Check that everyone agrees on the heaviest and lightest bags. If not, ask those who disagreed or who were uncertain to directly compare two of the bags by holding one in each hand. Ask the learners if they have any idea about the weight of the heaviest bag.

“How heavy do you think the heaviest bag is?”
“Why do you think that?”

2. Discuss the difficulty of estimating the weight of objects. This is usually due to the fact that we don’t have much practice at estimating weight. Also we don’t have the same ‘personal’ means with which to benchmark like we do for length (for example, fingertip to shoulder is about 1 metre).

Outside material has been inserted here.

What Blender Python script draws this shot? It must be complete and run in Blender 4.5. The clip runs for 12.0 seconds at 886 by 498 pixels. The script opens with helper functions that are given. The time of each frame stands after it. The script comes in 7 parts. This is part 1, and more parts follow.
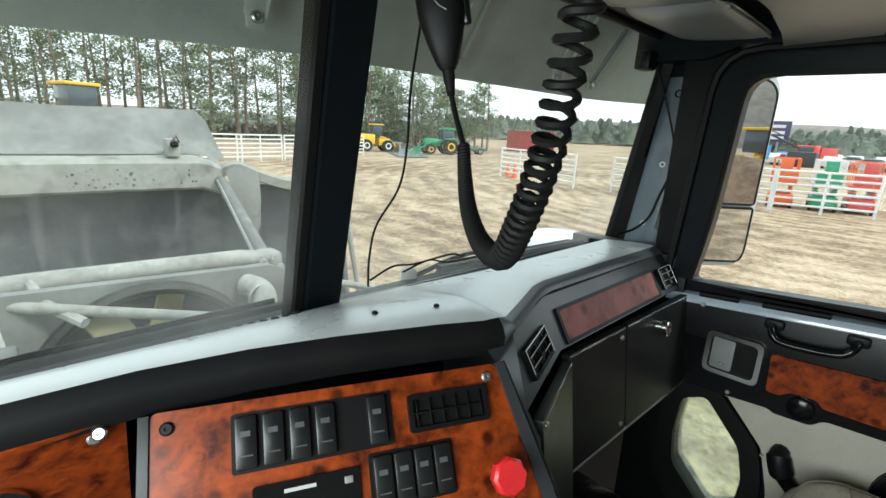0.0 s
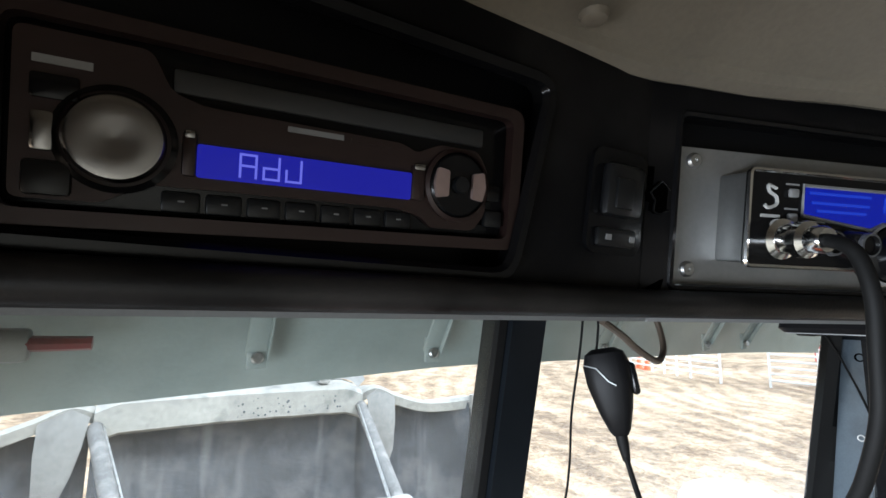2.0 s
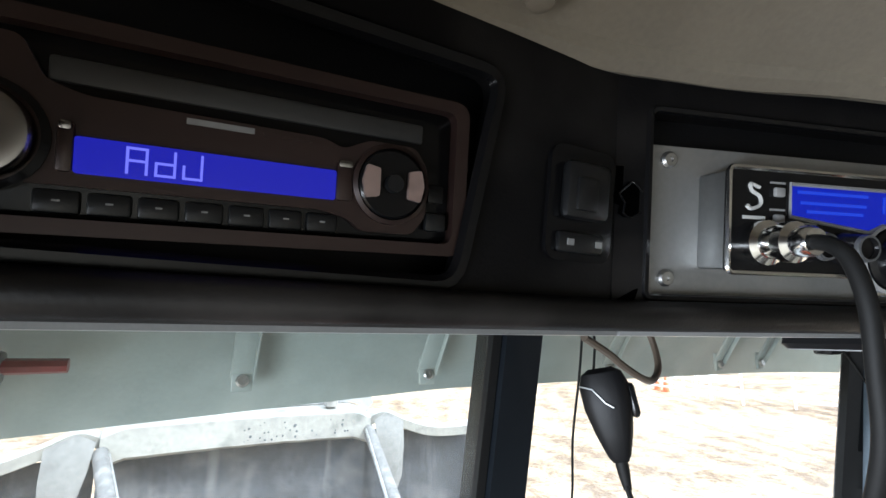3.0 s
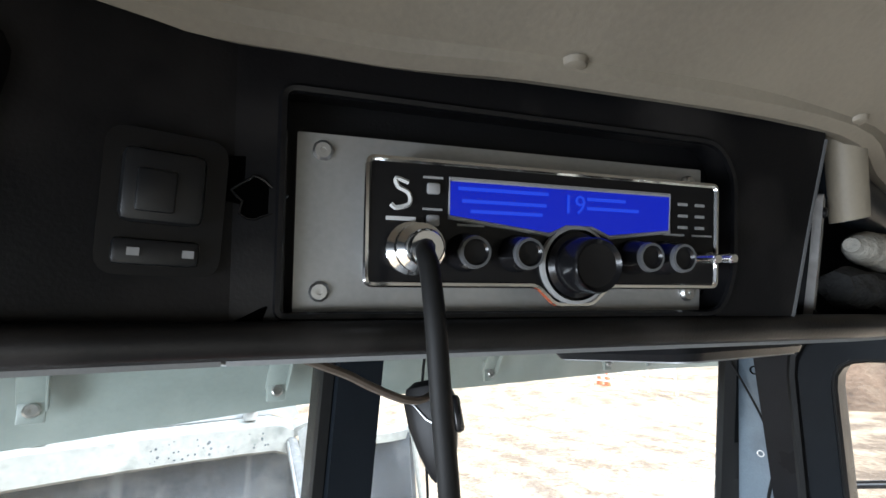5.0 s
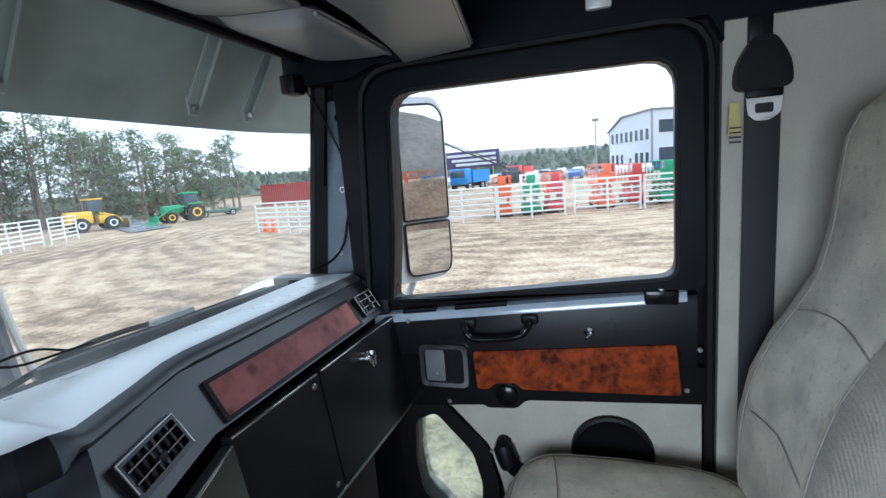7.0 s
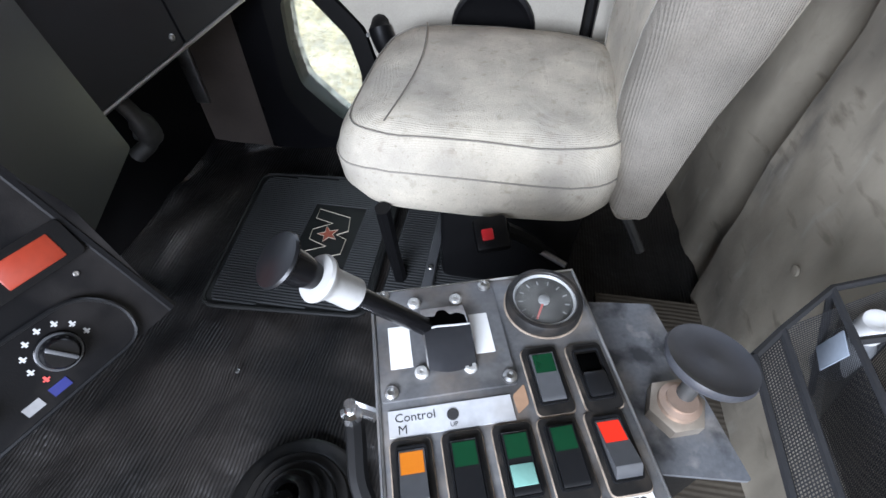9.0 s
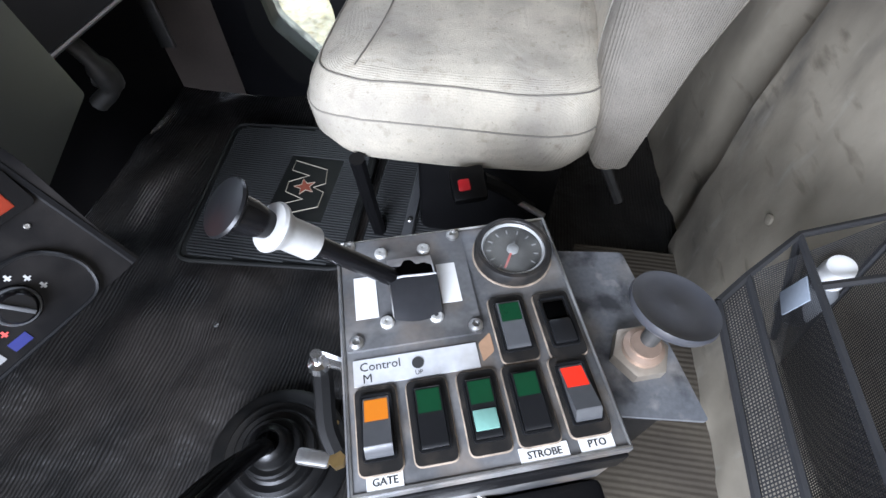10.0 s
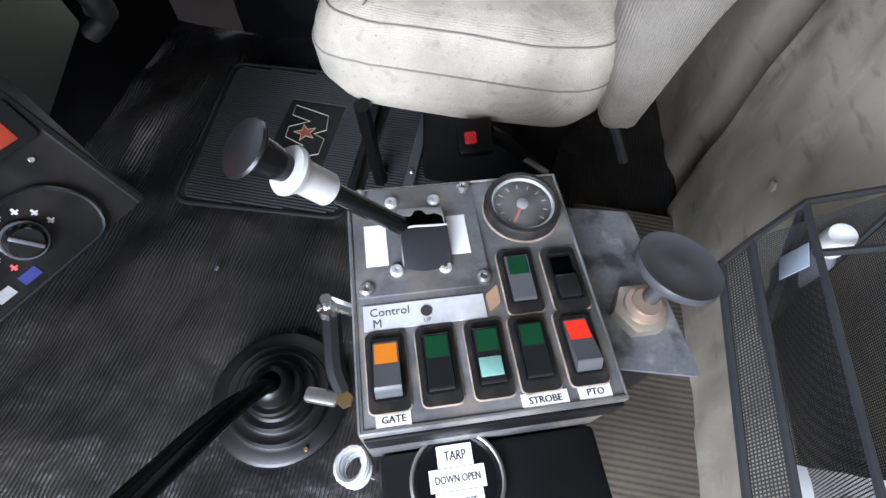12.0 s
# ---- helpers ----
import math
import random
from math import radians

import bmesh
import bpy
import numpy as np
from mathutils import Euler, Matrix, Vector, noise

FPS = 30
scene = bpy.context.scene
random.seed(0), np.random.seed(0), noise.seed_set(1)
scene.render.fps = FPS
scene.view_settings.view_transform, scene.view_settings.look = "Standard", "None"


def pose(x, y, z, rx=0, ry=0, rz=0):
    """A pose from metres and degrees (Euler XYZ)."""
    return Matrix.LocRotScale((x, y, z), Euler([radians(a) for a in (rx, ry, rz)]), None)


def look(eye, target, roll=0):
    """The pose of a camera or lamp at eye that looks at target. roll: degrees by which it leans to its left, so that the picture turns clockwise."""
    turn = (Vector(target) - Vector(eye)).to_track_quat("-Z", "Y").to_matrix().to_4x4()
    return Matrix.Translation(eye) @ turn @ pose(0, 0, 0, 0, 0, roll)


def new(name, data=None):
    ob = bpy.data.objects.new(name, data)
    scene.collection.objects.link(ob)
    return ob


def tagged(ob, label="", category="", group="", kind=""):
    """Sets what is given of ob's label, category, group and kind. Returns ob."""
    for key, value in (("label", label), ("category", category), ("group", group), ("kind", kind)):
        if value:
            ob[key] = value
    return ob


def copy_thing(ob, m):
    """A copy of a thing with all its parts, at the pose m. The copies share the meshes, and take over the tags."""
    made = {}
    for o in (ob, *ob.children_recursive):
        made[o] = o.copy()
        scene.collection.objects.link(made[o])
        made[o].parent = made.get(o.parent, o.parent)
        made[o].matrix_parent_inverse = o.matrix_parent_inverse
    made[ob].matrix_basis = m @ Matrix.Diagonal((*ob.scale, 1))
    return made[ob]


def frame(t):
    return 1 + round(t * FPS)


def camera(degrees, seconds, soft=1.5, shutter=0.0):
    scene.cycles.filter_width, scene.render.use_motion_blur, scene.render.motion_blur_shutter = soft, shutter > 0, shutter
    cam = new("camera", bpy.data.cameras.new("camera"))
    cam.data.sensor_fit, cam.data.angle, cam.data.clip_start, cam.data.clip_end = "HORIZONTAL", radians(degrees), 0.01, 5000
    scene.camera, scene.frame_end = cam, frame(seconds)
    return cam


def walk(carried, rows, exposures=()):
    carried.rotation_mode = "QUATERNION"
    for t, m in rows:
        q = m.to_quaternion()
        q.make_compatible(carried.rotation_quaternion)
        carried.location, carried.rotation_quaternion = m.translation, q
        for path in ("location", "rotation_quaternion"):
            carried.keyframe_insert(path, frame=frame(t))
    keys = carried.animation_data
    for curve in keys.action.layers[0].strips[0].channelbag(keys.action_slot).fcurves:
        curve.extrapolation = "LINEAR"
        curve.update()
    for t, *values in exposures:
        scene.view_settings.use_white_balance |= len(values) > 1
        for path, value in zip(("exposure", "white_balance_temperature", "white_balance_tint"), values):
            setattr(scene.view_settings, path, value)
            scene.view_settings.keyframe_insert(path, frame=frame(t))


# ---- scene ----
from mathutils import geometry

cam = camera(87.1, 12.0)

PATH = [
    (0, (-0.442, 0.006, 1.101), (0.919, 1.385, 0.604), 2.9),
    (0.5, (-0.482, -0.004, 1.209), (0.816, 1.499, 0.97), 1.5),
    (1, (-0.51, 0.015, 1.283), (0.664, 1.634, 1.284), 0.7),
    (1.5, (-0.527, 0.018, 1.308), (0.516, 1.712, 1.511), 0.9),
    (2, (-0.52, 0.019, 1.314), (0.458, 1.742, 1.593), 0.9),
    (2.5, (-0.495, 0.024, 1.312), (0.432, 1.764, 1.647), 0.8),
    (2.7, (-0.491, 0.027, 1.311), (0.426, 1.769, 1.662), 0.7),
    (4.3, (-0.374, -0.026, 1.32), (0.622, 1.661, 1.721), -1.0),
    (4.5, (-0.352, -0.025, 1.323), (0.65, 1.657, 1.728), -1.0),
    (5, (-0.327, -0.019, 1.321), (0.777, 1.606, 1.697), -1.5),
    (5.5, (-0.288, -0.023, 1.256), (1.014, 1.466, 1.546), -2.1),
    (5.8, (-0.24, -0.022, 1.187), (1.226, 1.326, 1.363), -2.7),
    (6, (-0.212, -0.02, 1.133), (1.354, 1.22, 1.231), -3.3),
    (6.2, (-0.192, -0.03, 1.103), (1.47, 1.081, 1.121), -3.8),
    (6.5, (-0.2, -0.075, 1.08), (1.578, 0.837, 0.987), -4.7),
    (7, (-0.205, -0.111, 1.057), (1.672, 0.5, 0.738), -4.6),
    (7.5, (-0.235, -0.125, 1.039), (1.604, 0.342, 0.406), -3.7),
    (7.7, (-0.246, -0.124, 1.02), (1.546, 0.289, 0.233), -3.0),
    (9.3, (-0.193, -0.221, 0.809), (1.057, -0.013, -0.738), -0.5),
    (9.5, (-0.192, -0.222, 0.81), (1.035, -0.03, -0.757), -0.2),
    (10, (-0.195, -0.226, 0.813), (0.98, -0.072, -0.798), 0.7),
    (10.5, (-0.195, -0.227, 0.814), (0.929, -0.111, -0.837), 1.6),
    (11, (-0.196, -0.228, 0.815), (0.886, -0.14, -0.865), 2.5),
    (11.5, (-0.198, -0.227, 0.818), (0.852, -0.15, -0.883), 3.5),
    (12, (-0.201, -0.213, 0.814), (0.818, -0.114, -0.904), 4.7),
]
EXPOSURES = [(0.0, 0.9, 6250, -2), (0.5, 0.85, 6450, 4), (1.0, 0.8, 6450, 6), (1.5, 1.15, 6250, 8), (2.0, 1.7, 5800, 8), (2.5, 2.0, 5800, 8), (4.3, 2.25, 5780, 8), (5.0, 2.25, 5750, 8), (5.5, 2.15, 5650, 8), (5.8, 1.75, 5520, 7), (6.1, 1.4, 5400, 6), (6.5, 1.03, 5370, 6), (7.7, 0.95, 5450, 8), (9.3, 2.0, 5720, 15), (12.0, 1.92, 5740, 15)]
walk(cam, [(t, look(eye, target, roll)) for t, eye, target, roll in PATH], EXPOSURES)

# ---- light and sky ----
world = bpy.data.worlds.new("overcast_sky")
scene.world = world
world.use_nodes = True
wn, wl = world.node_tree.nodes, world.node_tree.links
wn.clear()
w_out = wn.new("ShaderNodeOutputWorld")
w_bg = wn.new("ShaderNodeBackground")
w_bg.inputs["Strength"].default_value = 0.12
w_sky = wn.new("ShaderNodeTexSky")
w_sky.sky_type = "NISHITA"
w_sky.sun_disc = False
w_sky.sun_elevation = radians(42)
w_sky.sun_rotation = radians(150)
w_sky.air_density, w_sky.dust_density = 1.0, 4.0
w_co = wn.new("ShaderNodeTexCoord")
w_noise = wn.new("ShaderNodeTexNoise")
w_noise.inputs["Scale"].default_value = 2.2
w_noise.inputs["Detail"].default_value = 5
w_ramp = wn.new("ShaderNodeValToRGB")
w_ramp.color_ramp.elements[0].position, w_ramp.color_ramp.elements[0].color = 0.3, (7.4, 7.9, 8.6, 1)
w_ramp.color_ramp.elements[1].position, w_ramp.color_ramp.elements[1].color = 0.7, (10.4, 10.6, 10.8, 1)
w_mix = wn.new("ShaderNodeMixRGB")
w_mix.inputs["Fac"].default_value = 0.85
wl.new(w_co.outputs["Generated"], w_noise.inputs["Vector"])
wl.new(w_noise.outputs["Fac"], w_ramp.inputs["Fac"])
wl.new(w_sky.outputs["Color"], w_mix.inputs["Color1"])
wl.new(w_ramp.outputs["Color"], w_mix.inputs["Color2"])
wl.new(w_mix.outputs["Color"], w_bg.inputs["Color"])
wl.new(w_bg.outputs["Background"], w_out.inputs["Surface"])

sun = new("sun", bpy.data.lights.new("sun", "SUN"))
sun.data.energy, sun.data.angle, sun.data.color = 1.5, radians(12), (1.0, 0.95, 0.88)
sun.matrix_world = look((0, 0, 30), (-9, 17, 8))

# daylight through the open driver's doorway
door_light = new("doorway_daylight", bpy.data.lights.new("doorway_daylight", "AREA"))
door_light.data.shape, door_light.data.size, door_light.data.size_y = "RECTANGLE", 0.78, 0.72
door_light.data.energy, door_light.data.color = 19.0, (0.95, 0.98, 1.0)
door_light.matrix_world = look((-1.12, 0.03, 0.96), (-0.50, 0.0, 0.08))


# ---- materials ----
def nodes_of(m):
    m.use_nodes = True
    t = m.node_tree
    return t, t.nodes["Principled BSDF"]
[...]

3. Ask the learners to suggest objects that could be used as benchmarks for a 1-kilogram weight. Possibilities include: 2 tubs of margarine, 2 blocks of butter, a litre of milk or juice, a kilogram of cheese.

4. Check the learners understand that the metric prefix ‘kilo’ means 1,000.

“What does kilo stand for in kilogram?”
“How many kilograms in 2,000 grams?”
(2 kilograms)
“How many grams in 6 kilograms?”
(6,000 grams)

5. Distribute a 1 kilogram and 500 gram object to the learners working in groups. Give the learners the opportunity to handle the objects.

6. Prepare a number of labelled bags filled with objects that in total weigh between 200 grams and 3 kilograms. Ask the learners to estimate the weight of each bag using the following ranges:

  • under 500 grams
  • 500 grams to 1 kilogram
  • 1–1.5 kilograms
  • 1.5–2 kilograms.

7. Examine with the learners the weighing devices that you have available, discussing the level of accuracy permitted by each device. Also discuss with the learners the purpose of having standard units of measure so weights can be accurately communicated.

8. Ask for volunteers to select one of the bags from above and weigh this on a set of scales. Use this to check the accuracy of estimated weights and to reinforce the correct use of the weighing device.

9. Ask:

“What would you use to estimate 20 grams if you didn’t have a measuring device?”

10. Next ask learners to work in pairs or groups to fill a plastic bag with rice so that it weighs 20 grams.

11. Give the learners the opportunity to check their estimates on the measuring devices.

Follow-up activity

Ask the learners to fill a bag with objects until they estimate that the bag weighs 1 kilogram. Use measuring devices to find the ‘winner’.